Still, we take it, and the simple pleasure of screaming and dancing is king for the next two hours. We are in a giddy pantomime and it feels good to let go and play our important role in the party, where Drake really is a natural host with one eye fixed on the pace of the show, which he expertly controls, shouting out to ‘all the women in the building’ (Drake evidently likes women almost as much as he likes London) when things occasionally sag, usually after a slow ‘Views’ number where he sings rather than raps.

He’s always got his escape planned, though, and is self aware enough to know that although he fancies milking a loungey ‘Feel No Ways’ we might not want to hear it. When rare collective mutterings confirm that tonight, at least, it’s not for us, he turns to the script – an agreed bit of back-and-forth with his keyboard player who cops the blame for bringing the vibe down. A rapid sting section that features ‘6 God’ and ‘Worst Behavior’, and ends with a sing-along to ‘Successful’, reboots the room and the screaming continues.

Section Boyz generate their fair share of hype too, when they rush the stage for a sloppy performance of ‘#Worst’. It sounds like a mess and goes on too long (especially beside Drake’s sharp delivery and his reluctance to play out more than 60 seconds of any given song – a sticking point that can be annoying and reaches critical mass when we get the opening steel drum bar of ‘Take Care’ before it’s snatched back: ‘We can’t be giving London old shit,’ he insists, incorrectly). Still, you can’t knock Drake’s team mentality in getting Section Boyz up there, and Giggs a little later on for powerful go at ‘Whippin Excursion’. In the O2, constantly shouting about London serves a purpose, but it’s not all hot air from a man who got a Boy Better Know tattoo on his shoulder last year.

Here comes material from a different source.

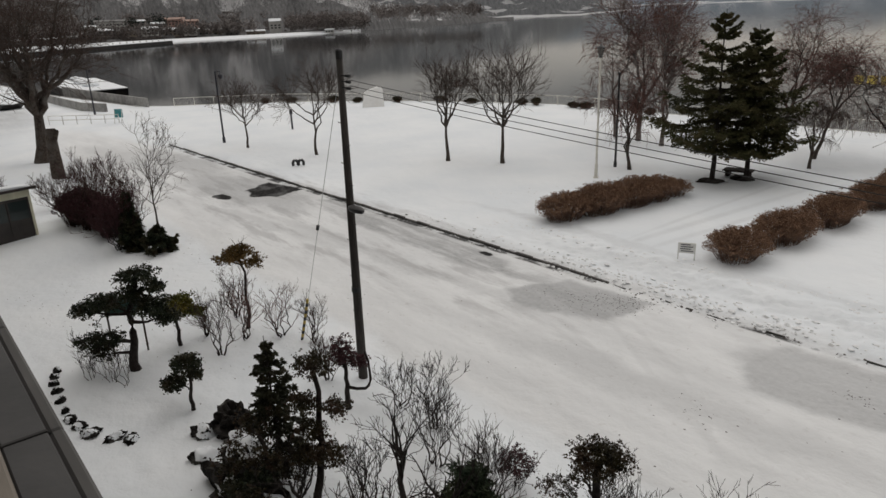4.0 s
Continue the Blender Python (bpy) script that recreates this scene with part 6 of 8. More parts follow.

We almost get the whole of ‘Hotline Bling’, as the 300 illuminated globes on the lighting rig turn pink and hypnotically bob from floor to ceiling on their strings – a long way in an arena like this, and an effect so brilliant in its simplicity that it makes the enormo-globe that inflates in the middle of the room 15 minutes from the end appear overblown and redundant. If nothing else, on the second, round stage in the middle of the arena, this big blowup world means that as many people can’t see Drake as can, as he constantly runs around it and performs a bit to the left side and a bit to the right. No one really cares by then, of course, not least because the globe inflates directly after ‘One Dance’, which so many people film it feels as if the house lights have come on early.

Drake ends on ‘Legend’ and a short, heartfelt speech. About London (one for the road) and multiculturalism in a world full of ugly tension. As he points out, the O2 is full of people of all races, genders and walks of life. It might only be a pop show, but tonight celebrates what connects us without overthinking the details, as Drake embodies the pure instinctive happiness we can get from experiencing music en masse. And screaming.